Operation Open Arms
When giving to charities, one of the first things people want to know is, ‘How is my money being spent?’ Those who give to the highly regarded and award winning organization, Operation Open Arms (OOA), not only help provide vacations for troops returning from combat and foreign duty stations, but also very valuable Post Traumatic Stress Disorder (PSTD) care and treatment.
Having just celebrated its 11th anniversary, the charity has assisted more than 3,300 troops with over $12.1 million dollars in direct benefits.
Bunch says, “Instead of telling him where, I took him myself. It occurred to me after, how wonderful I felt, that others would feel the same sense of service to their country by doing the same thing.”
Bad weather over the next few days kept Captain Bunch docked. He called a handful of fellow fishing buddies, restaurants and hotels to see if they would be interested in doing the same thing for servicemen on leave from combat duty.
He calls Operation Open Arms a “total accident” explaining, “I never intended to find a charity, it found me.”
For years Captain Bunch returned all donations, funding fishing trips on his own dime and calling in favors from others to do the same. In 2009, he finally formed a 501c3 to help offset costs of the one-week vacations; OOA has no payroll.
Captain Bunch is not just dedicated to welcoming troops to SWFL before they return to overseas duty, but also to providing care and treatment for PTSD. It can take weeks to get appointments at Veterans Administration Clinics for mental assistance when Bunch says, “they don’t need it in two weeks they need it now.”
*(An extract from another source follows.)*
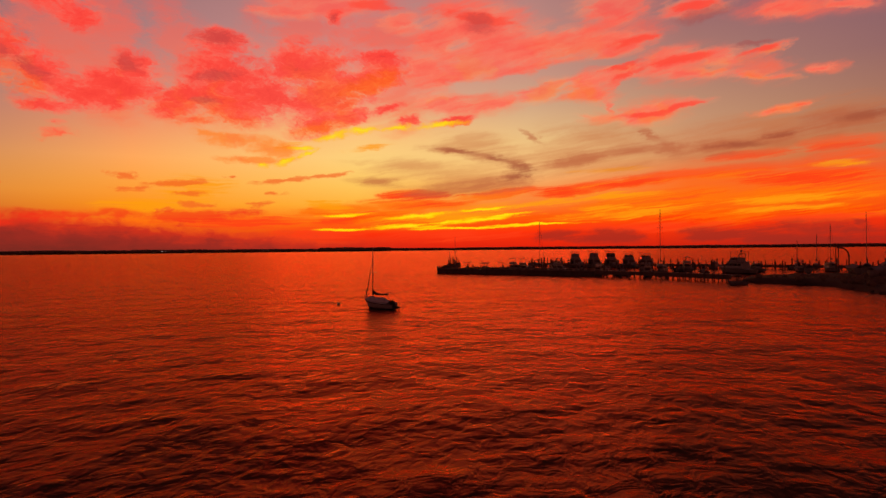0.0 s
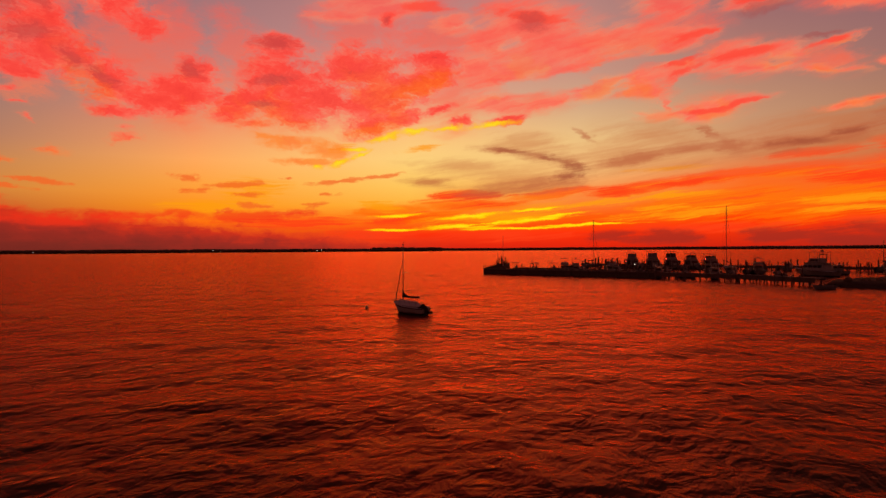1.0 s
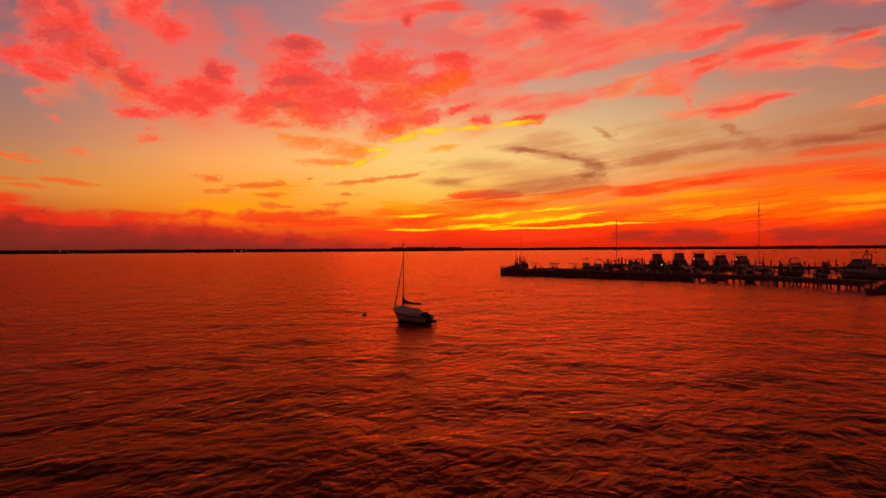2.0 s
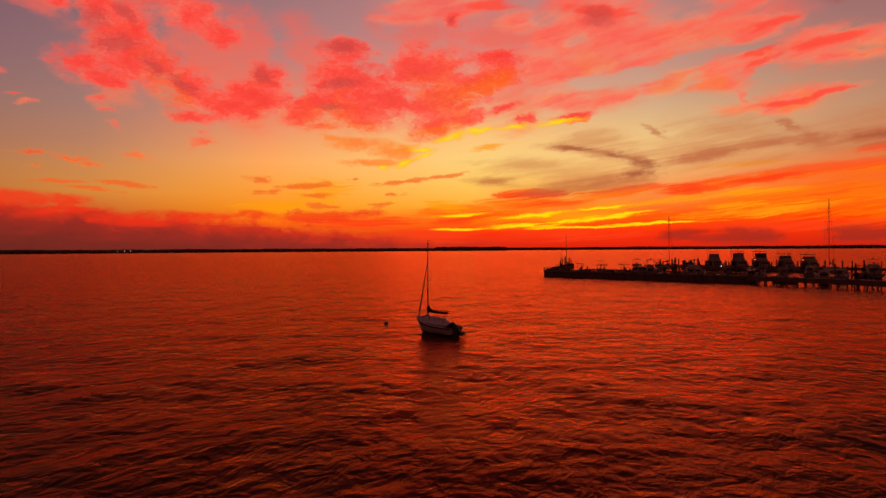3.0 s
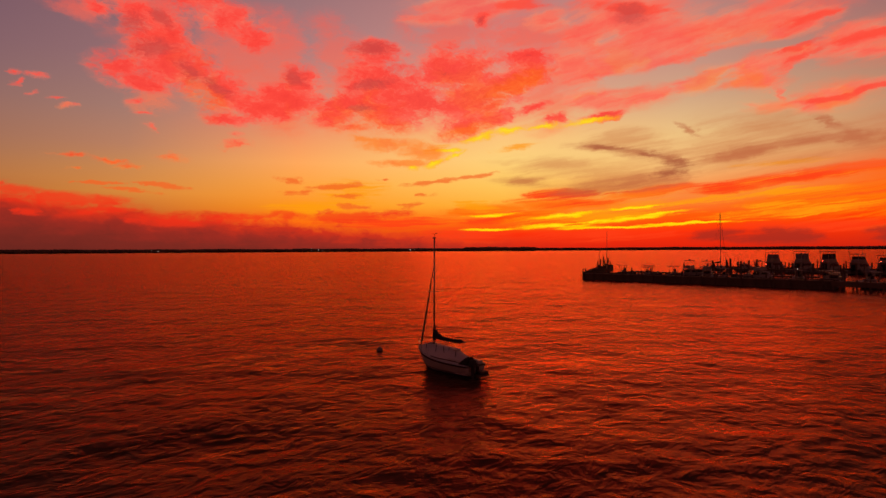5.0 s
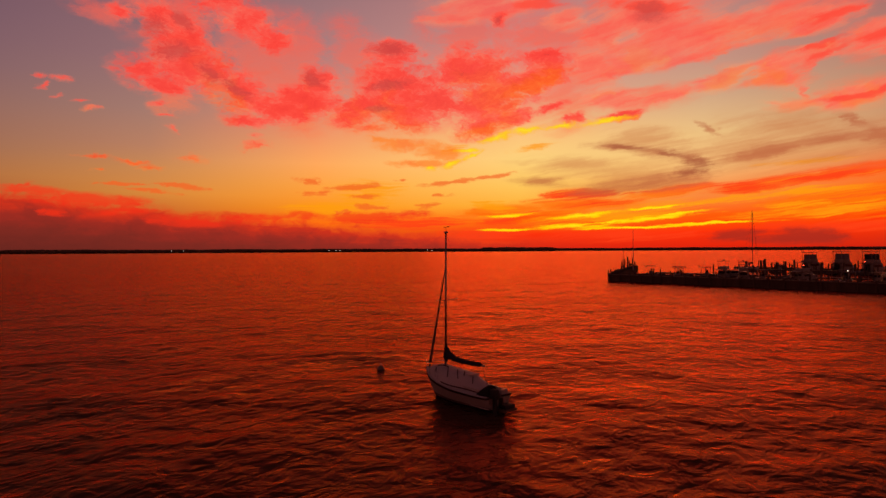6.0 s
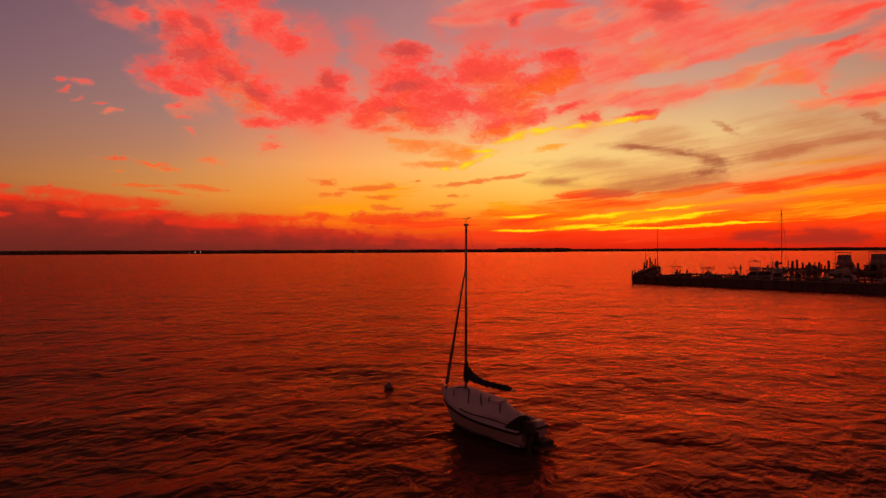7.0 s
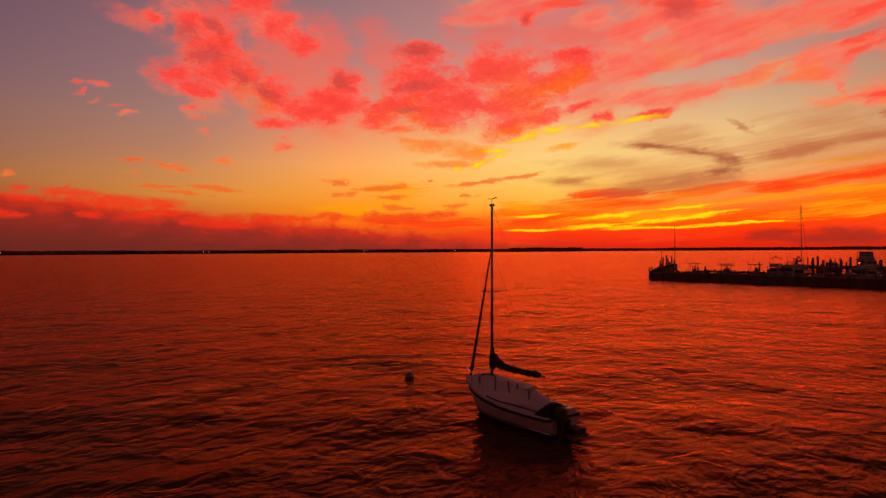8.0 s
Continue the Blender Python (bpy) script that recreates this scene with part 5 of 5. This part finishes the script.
def moored_sloop(m, label, length, mast_top, cover=NAVY, spreaders=2):
    """A moored sailing yacht with a bare mast and a covered boom."""
    b = thing("moored_sailboat", m, label, "sailboat", "moored sailboats")
    h = Hull(-length / 2, length / 2, length * 0.3, 1.0, 1.45, 0.6, 0.6, 2.0)
    hull_parts(b, h)
    part("deck", h.deck(bmesh.new(), 0.0, 0.99, 0.08, 0.01), DECKCOAT, b)
    part("cabin", box(bmesh.new(), -length * 0.12, length * 0.22, -length * 0.09, length * 0.09, 1.05, 1.75, 0.12, 0.8), HULLPAINT, b)
    for y in (-1, 1):
        for x in (-0.06, 0.06):
            part("port_light", box(bmesh.new(), x * length - 0.3, x * length + 0.3, y * length * 0.083 - 0.03, y * length * 0.083 + 0.03, 1.3, 1.5, 0.02), TINTED, b)
    mx = length * 0.1
    part("mast", rod(bmesh.new(), (mx, 0, 1.5), (mx - 0.15, 0, mast_top), 0.13, 0.09, 10), ALLOY, b)
    boom_z = 2.9
    part("boom", rod(bmesh.new(), (mx, 0, boom_z), (mx - length * 0.38, 0, boom_z - 0.05), 0.07, 0.07, 8), ALLOY, b)
    cov = bmesh.new()
    rings = []
    for i in range(13):
        f = i / 12
        r = 0.34 * (1 - 0.6 * f) + 0.05 * math.sin(i * 2.1)
        rings.append([(mx - length * 0.37 * f, 0.5 * r * math.sin(a), boom_z + 0.12 + r * math.cos(a) + 0.35 * (1 - f) ** 4) for a in (k * math.tau / 8 for k in range(8))])
    part("sail_cover", loft(cov, rings, close=True), cover, b, "dark canvas sail cover", True)
    for k in range(spreaders):
        z = 1.5 + (mast_top - 1.5) * (k + 1) / (spreaders + 1)
        w = length * 0.1
        part("spreader", rod(bmesh.new(), (mx, -w, z), (mx, w, z), 0.035, 0.035, 6), ALLOY, b)
    part("forestay", rod(bmesh.new(), (length / 2 - 0.2, 0, 1.5), (mx, 0, mast_top * 0.97), 0.035, 0.02, 6), SAILCLOTH, b, "rolled headsail on its stay")
    part("backstay", rod(bmesh.new(), (-length / 2 + 0.1, 0, 1.1), (mx - 0.15, 0, mast_top), 0.015, 0.015, 5), WIRE, b)
    for y in (-1, 1):
        part("shroud", tube(bmesh.new(), [(mx, y * length * 0.13, 1.1), (mx, y * length * 0.1, 1.5 + (mast_top - 1.5) * 0.5), (mx - 0.14, 0, mast_top * 0.98)], 0.015, 5), WIRE, b)
    pts = [h.point(s, 1)[:2] for s in (0.02, 0.2, 0.4, 0.6, 0.8, 0.97)]
    rails(b, pts, 1.1, 1.95, r=0.02)
    rails(b, [(x, -y) for x, y in pts], 1.1, 1.95, r=0.02)
    return b


def moored(x, y, turn=0.0):
    """Bows to the long dock, sterns to the open water."""
    return pose(x, y, 0, 0, 0, ROW_TURN + turn)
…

In addition, OOA has planned weddings and helped fund a touching funeral for Fort Myers resident and Marine, Cpl. Thomas Jardas, killed in a helicopter collision in Hawaii in January.
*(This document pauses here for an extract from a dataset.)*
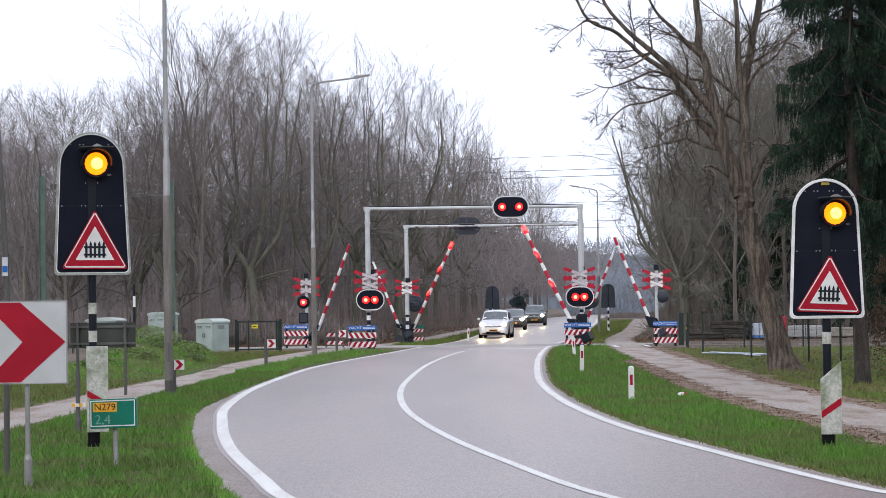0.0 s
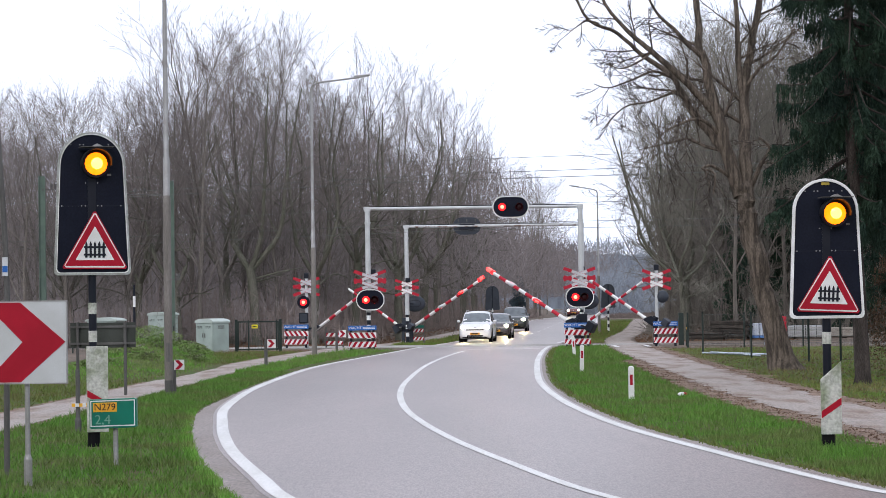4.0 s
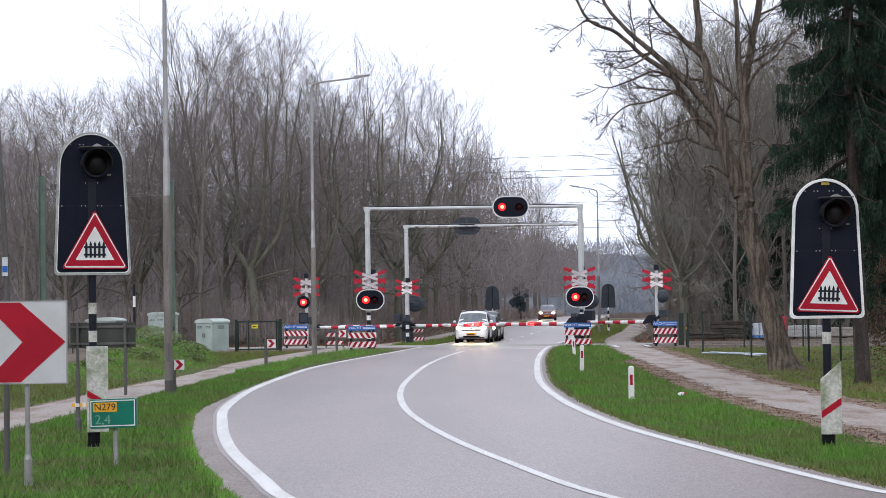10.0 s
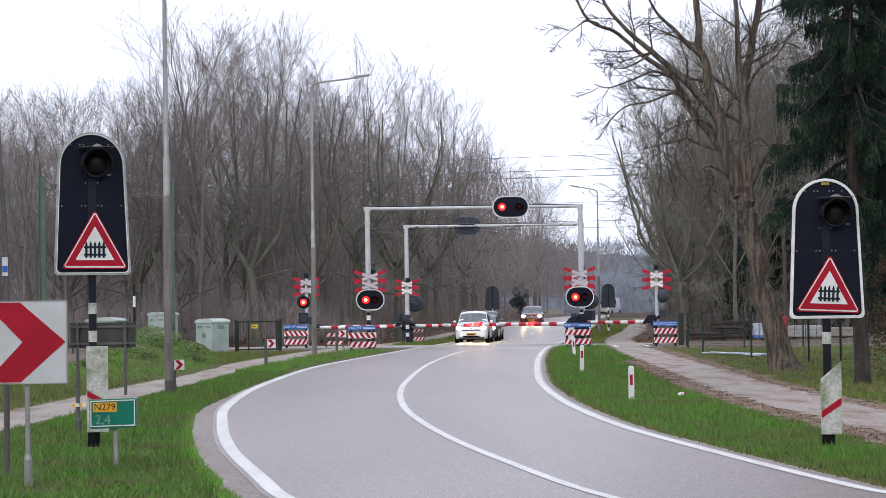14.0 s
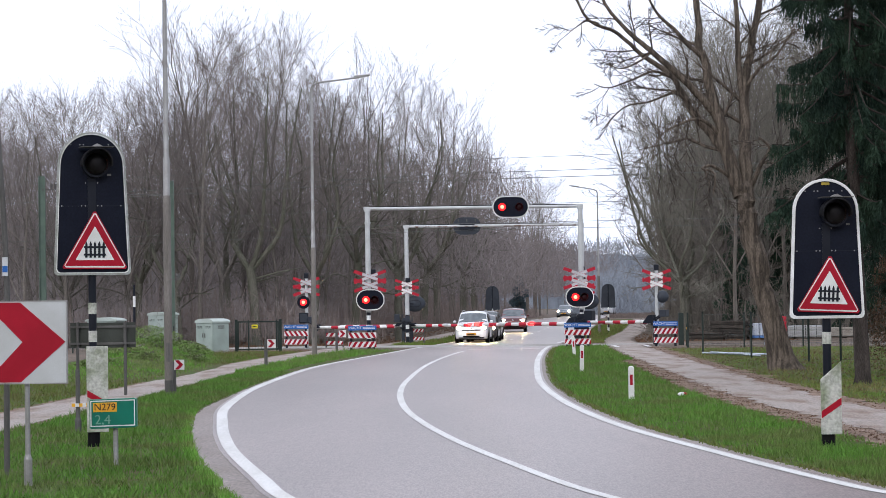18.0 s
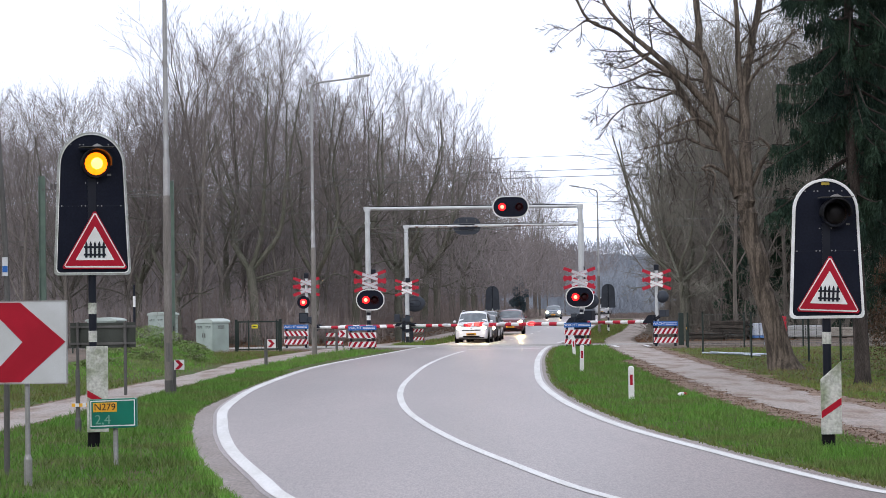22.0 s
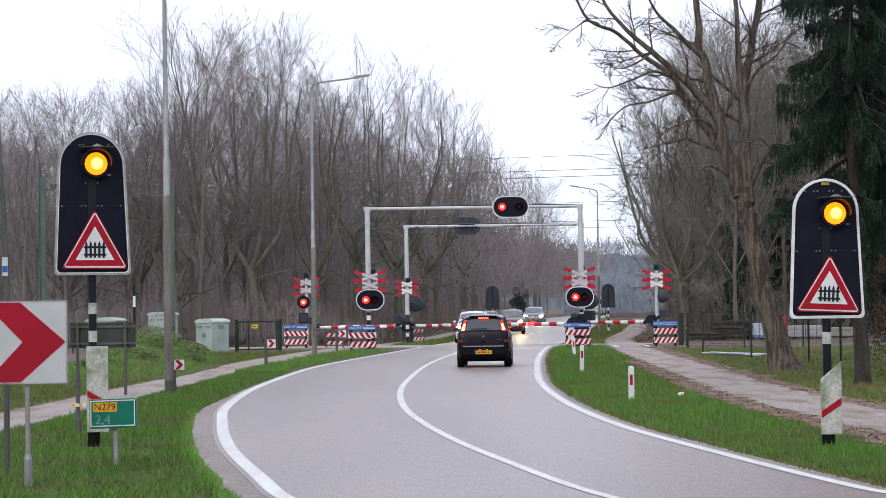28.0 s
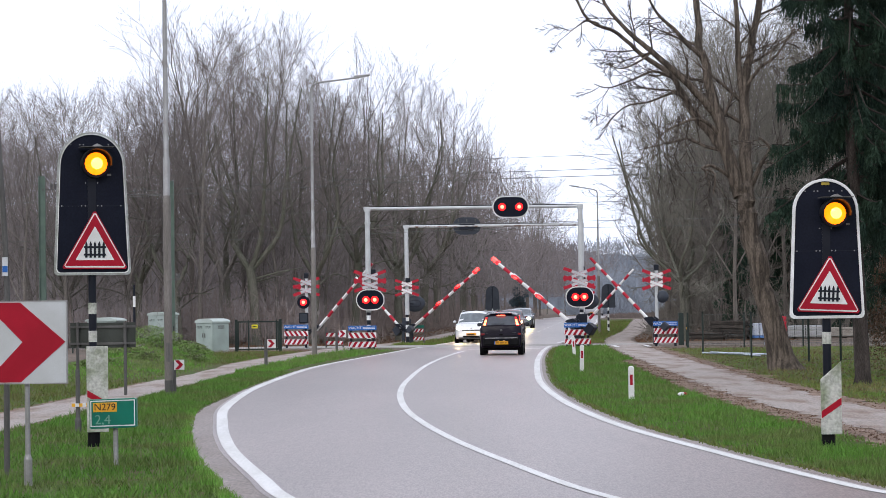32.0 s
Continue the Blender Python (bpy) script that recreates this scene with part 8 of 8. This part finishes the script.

Captain Bunch is quick to give credit for the success of OOA to other locals who offer food, lodging and recreation for a mere charity stipend saying, “They give, then they thank me for finding a way they can serve our country by serving the troops protecting it, it’s quite unique and amazing.”
With unbridled passion for OOA, Bunch concludes, “I’m on the 16th hole of my life, but on the 18th I can get in a rocking chair and honestly say there are those who think they’ve made a difference and those who know. When all is said and done I can say I helped put the ‘fort’ back in Fort Myers.”